Nicola Zingaretti, candidato alla guida del Pd, definisce «un atto immondo, quello di Salvini». E il segretario attuale, Maurizio Martina, lancia un appello per una manifestazione antirazzista. Ma il leader leghista e ministro dell'Interno manda a dire «a quelli del Pd, che parlano di 'deportazionì», che «l'indagine sulle gravi irregolarità di Riace erano state avviate da Minniti, mio predecessore al Viminale e oggi possibile segretario del loro partito». Di fatto le ispezioni sono partite nel 2016. Ma la nuova miccia è la circolare del ministero che, sulla base di «gravi anomalie» nella gestione dello Sprar, chiede ora tutti i conti e il trasferimento dei migranti. L'atto smonta il «modello Riace». Tra i rilievi, la presenza di non aventi diritto, l'uso improprio dei pocket money, case in condizioni igieniche precarie.

«Non è vero niente», solo «denigrazione» e i migranti «non se ne andranno, hanno bimbi piccoli e nessun posto dove andare», replica Lucano che ha ricevuto i cronisti a casa. Nel paese sono 80 gli stranieri a carico dello Sprar (altre decine afferiscono al Cas, centro di accoglienza straordinaria). L'atmosfera è di sconforto: «Non vogliamo andare via», dicono. Cosa succederà a queste persone? Daniela Di Capua, direttrice del Servizio Centrale Sprar, assicura che «non ci sarà alcuna deportazione. Non è il primo caso del genere. Il trasferimento viene proposto e non imposto ai migranti».

Questo si traduce in una serie di colloqui che operatori del Comune dovranno fare con loro per capire se vogliono restare o uscire dal progetto Sprar. Nel primo caso, si è destinati a un altro Sprar; nel secondo, si esce dal progetto e dai relativi finanziamenti, ma «richiedenti asilo e rifugiati sono liberi di stare dove vogliono, affittare casa, lavorare; se non sono in grado, stanno nei centri per richiedenti asilo», dice Di Capua. «A Riace - aggiunge - i colloqui coi migranti non inizieranno né domani, né dopodomani e comunque non prima di aver trovato soluzioni alternative.
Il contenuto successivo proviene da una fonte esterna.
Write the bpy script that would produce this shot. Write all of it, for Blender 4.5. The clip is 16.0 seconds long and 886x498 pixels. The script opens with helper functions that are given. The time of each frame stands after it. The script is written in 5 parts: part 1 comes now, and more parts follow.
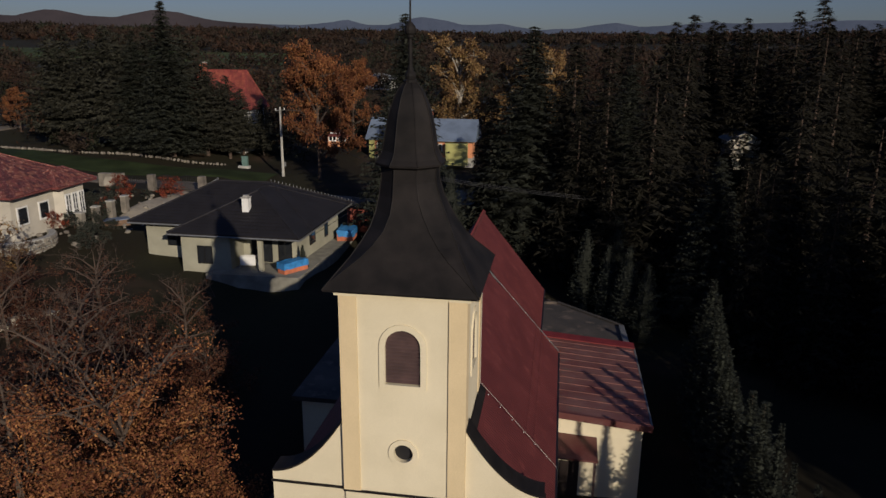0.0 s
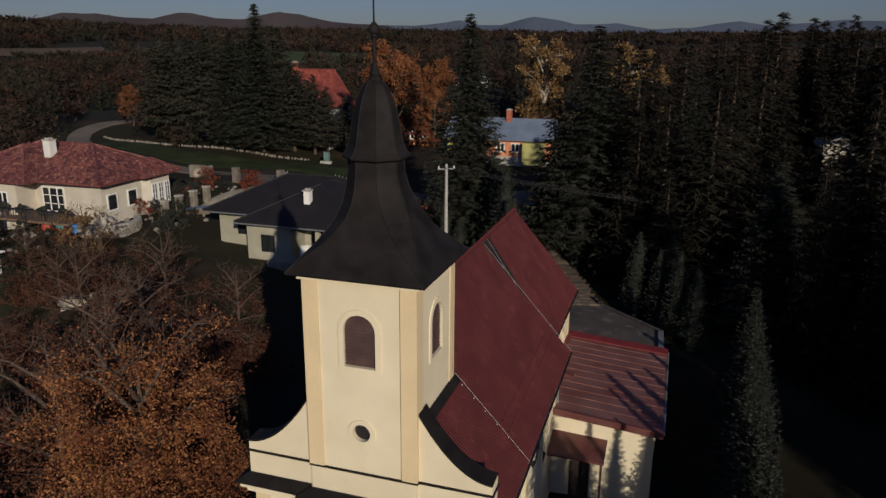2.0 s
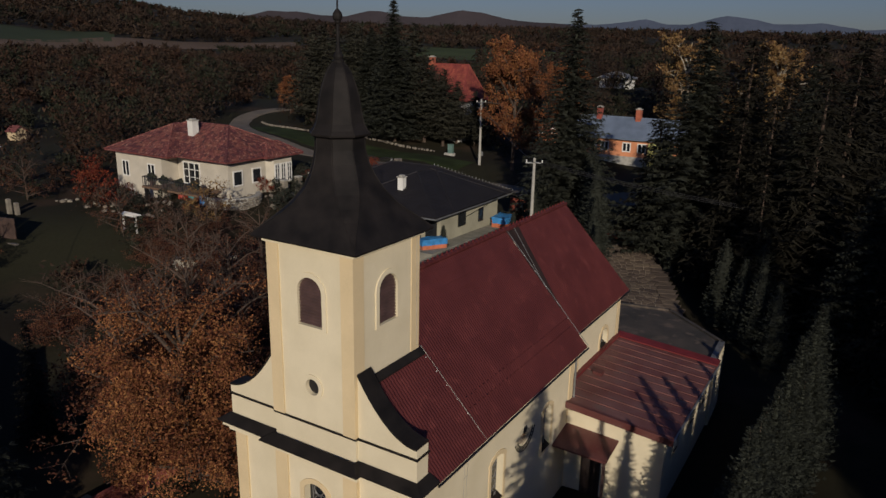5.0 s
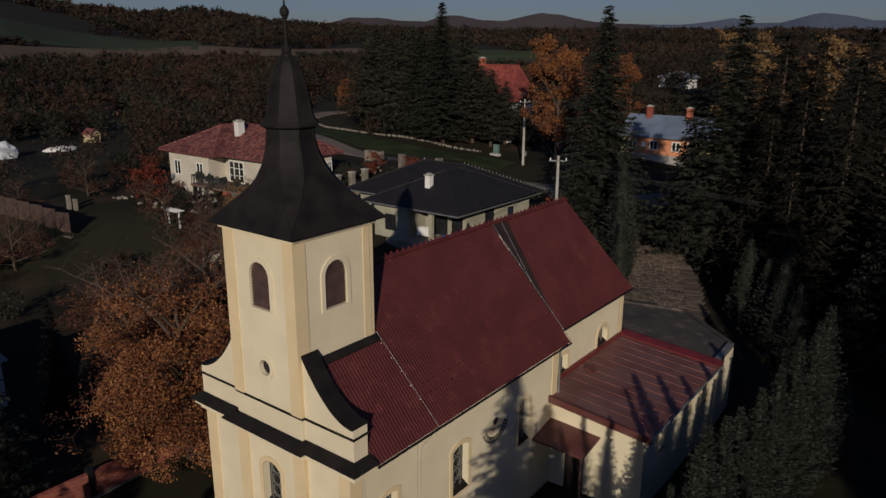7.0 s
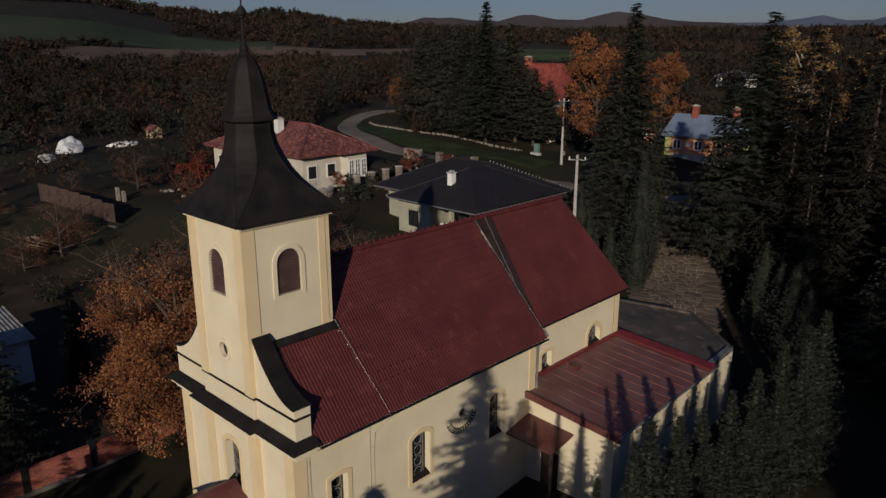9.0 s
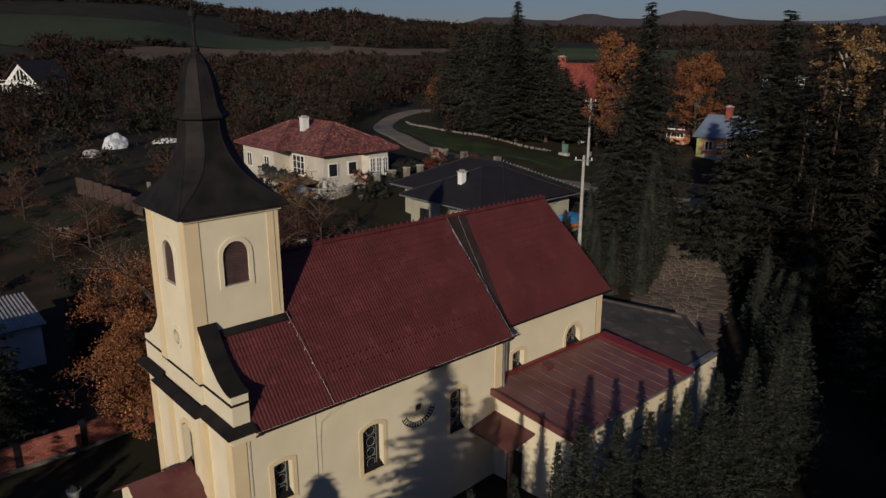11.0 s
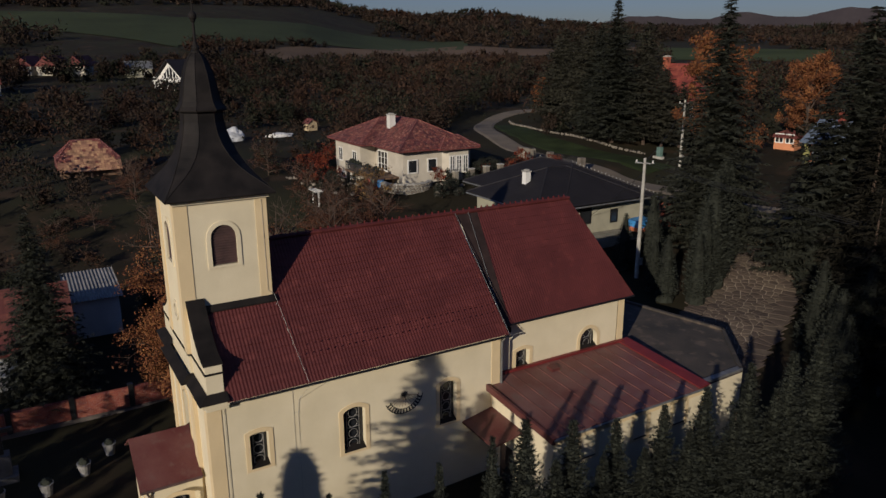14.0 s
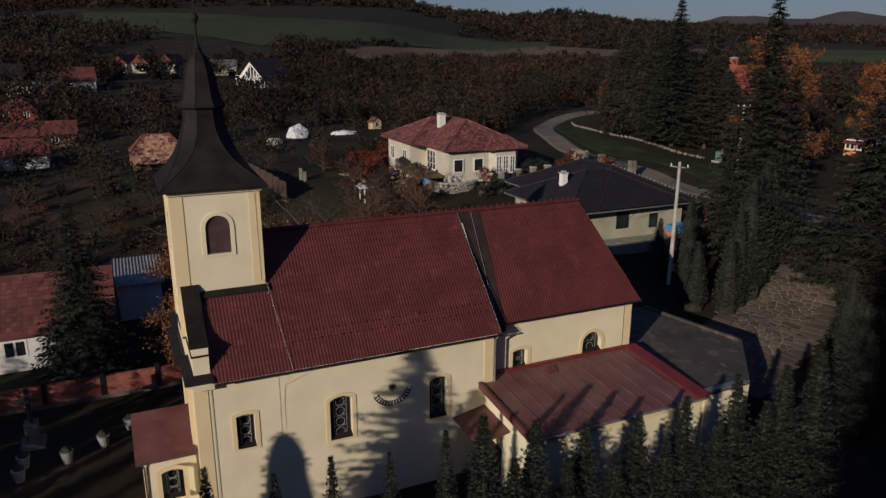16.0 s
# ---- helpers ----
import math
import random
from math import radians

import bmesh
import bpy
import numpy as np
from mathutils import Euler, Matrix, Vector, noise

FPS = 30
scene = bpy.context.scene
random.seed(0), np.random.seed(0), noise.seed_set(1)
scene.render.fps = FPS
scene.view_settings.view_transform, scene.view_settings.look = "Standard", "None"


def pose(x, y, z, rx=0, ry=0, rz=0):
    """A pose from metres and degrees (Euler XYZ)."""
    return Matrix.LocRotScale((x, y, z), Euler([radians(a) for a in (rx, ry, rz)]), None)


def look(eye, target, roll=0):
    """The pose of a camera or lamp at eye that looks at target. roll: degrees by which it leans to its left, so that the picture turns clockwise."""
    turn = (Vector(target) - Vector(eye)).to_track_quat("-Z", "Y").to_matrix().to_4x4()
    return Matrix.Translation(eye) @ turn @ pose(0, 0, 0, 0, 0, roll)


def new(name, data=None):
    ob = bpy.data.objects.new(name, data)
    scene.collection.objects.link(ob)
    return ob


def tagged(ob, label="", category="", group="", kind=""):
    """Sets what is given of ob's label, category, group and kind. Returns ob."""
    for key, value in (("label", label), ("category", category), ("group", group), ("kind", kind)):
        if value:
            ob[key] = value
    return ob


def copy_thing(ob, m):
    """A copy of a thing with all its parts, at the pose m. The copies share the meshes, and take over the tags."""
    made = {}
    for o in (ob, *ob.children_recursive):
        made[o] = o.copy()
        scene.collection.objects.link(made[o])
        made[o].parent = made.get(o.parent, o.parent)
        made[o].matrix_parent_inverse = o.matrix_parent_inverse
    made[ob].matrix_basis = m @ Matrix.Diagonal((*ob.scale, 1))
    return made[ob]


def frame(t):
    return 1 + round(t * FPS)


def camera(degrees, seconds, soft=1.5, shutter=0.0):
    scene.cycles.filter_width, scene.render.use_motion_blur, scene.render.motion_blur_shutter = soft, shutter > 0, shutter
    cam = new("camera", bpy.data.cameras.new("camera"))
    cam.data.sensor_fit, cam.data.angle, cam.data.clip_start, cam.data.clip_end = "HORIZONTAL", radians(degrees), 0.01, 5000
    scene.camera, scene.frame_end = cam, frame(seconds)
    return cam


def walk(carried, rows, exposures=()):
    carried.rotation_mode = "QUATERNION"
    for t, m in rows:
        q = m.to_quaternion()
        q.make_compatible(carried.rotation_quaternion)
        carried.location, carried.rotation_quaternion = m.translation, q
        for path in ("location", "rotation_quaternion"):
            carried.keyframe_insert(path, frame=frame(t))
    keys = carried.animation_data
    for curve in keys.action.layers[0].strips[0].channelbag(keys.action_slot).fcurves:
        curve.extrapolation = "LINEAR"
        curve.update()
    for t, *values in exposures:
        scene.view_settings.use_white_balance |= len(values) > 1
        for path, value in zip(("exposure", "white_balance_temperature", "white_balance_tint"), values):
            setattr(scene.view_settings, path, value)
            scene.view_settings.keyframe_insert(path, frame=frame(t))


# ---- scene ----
cam = camera(63.4, 16.0)
PATH = [
    (0, (0.17, -0.072, 16.015), (-0.137, 1.83, 15.48), 0.5),
    (0.5, (1.007, -0.09, 16.026), (0.639, 1.801, 15.491), 0.5),
    (1, (2.15, -0.089, 16.039), (1.718, 1.789, 15.502), 0.4),
    (1.5, (3.339, 0.01, 16.052), (2.841, 1.871, 15.515), 0.4),
    (2, (4.637, 0.143, 16.002), (4.047, 1.977, 15.465), 0.4),
    (2.5, (5.84, 0.259, 15.988), (5.164, 2.063, 15.45), 0.4),
    (3, (7.086, 0.452, 15.929), (6.327, 2.222, 15.39), 0.4),
    (3.5, (8.213, 0.69, 15.856), (7.401, 2.436, 15.317), 0.4),
    (4, (9.373, 0.977, 15.782), (8.496, 2.691, 15.243), 0.4),
    (4.5, (10.487, 1.342, 15.738), (9.543, 3.02, 15.198), 0.3),
    (4.7, (10.915, 1.525, 15.731), (9.945, 3.188, 15.188), 0.7),
    (7, (15.722, 3.876, 15.391), (14.54, 5.396, 14.852), 0.2),
    (7.5, (16.672, 4.411, 15.36), (15.446, 5.896, 14.821), 0.2),
    (8, (17.7, 4.942, 15.385), (16.436, 6.394, 14.845), 0.2),
    (8.5, (18.623, 5.537, 15.342), (17.327, 6.961, 14.802), 0.0),
    (9, (19.567, 6.178, 15.319), (18.239, 7.572, 14.779), 0.0),
    (11.5, (23.831, 9.745, 15.345), (22.356, 10.984, 14.805), 0.0),
    (12, (24.646, 10.501, 15.357), (23.13, 11.69, 14.818), 0.1),
    (12.5, (25.407, 11.217, 15.371), (23.856, 12.358, 14.832), 0.0),
    (13, (26.17, 12.023, 15.354), (24.581, 13.112, 14.815), -0.0),
    (13.5, (26.863, 12.8, 15.324), (25.244, 13.842, 14.785), -0.1),
    (14, (27.496, 13.66, 15.279), (25.843, 14.648, 14.739), -0.1),
    (14.5, (28.086, 14.477, 15.27), (26.405, 15.417, 14.731), -0.0),
    (15, (28.777, 15.34, 15.254), (27.069, 16.23, 14.715), -0.0),
    (15.5, (29.379, 16.192, 15.274), (27.647, 17.034, 14.735), -0.0),
    (16, (29.946, 17.114, 15.304), (28.19, 17.906, 14.764), 0.1),
]
walk(cam, [(t, look(eye, target, roll)) for t, eye, target, roll in PATH],
     exposures=[(0, 0.03), (3, 0.0), (4.5, -0.08), (7, -0.24), (9, -0.13), (11.5, -0.06), (13, 0.0), (16, 0.06)])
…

Di solito le cerchiamo negli Sprar vicini, dipende dalla disponibilità: in Calabria ce ne sono oltre 100».

Nel frattempo, la circolare del Viminale potrebbe finire di fronte al Tar ed essere sospesa.
Punta in prima battuta a questo il ricorso che il Comune depositerà nei prossimi giorni. «Abbiamo molte ragioni di impugnazione: il 'modello Riacè risale al 2002. È sorprendente che, dopo 16 anni, venga attaccato come fallimentare», osserva Gianfranco Schiavone, consulente del Comune e vicepresidente dell'Associazione studi giuridici sull'immigrazione. Se accolta, la sospensiva bloccherà temporaneamente l'efficacia della circolare, in attesa che i giudici si pronuncino nel merito, ma quasi certamente non avrà effetto sul blocco dei finanziamenti, disposto già due anni fa quando Lucano finì sotto indagine.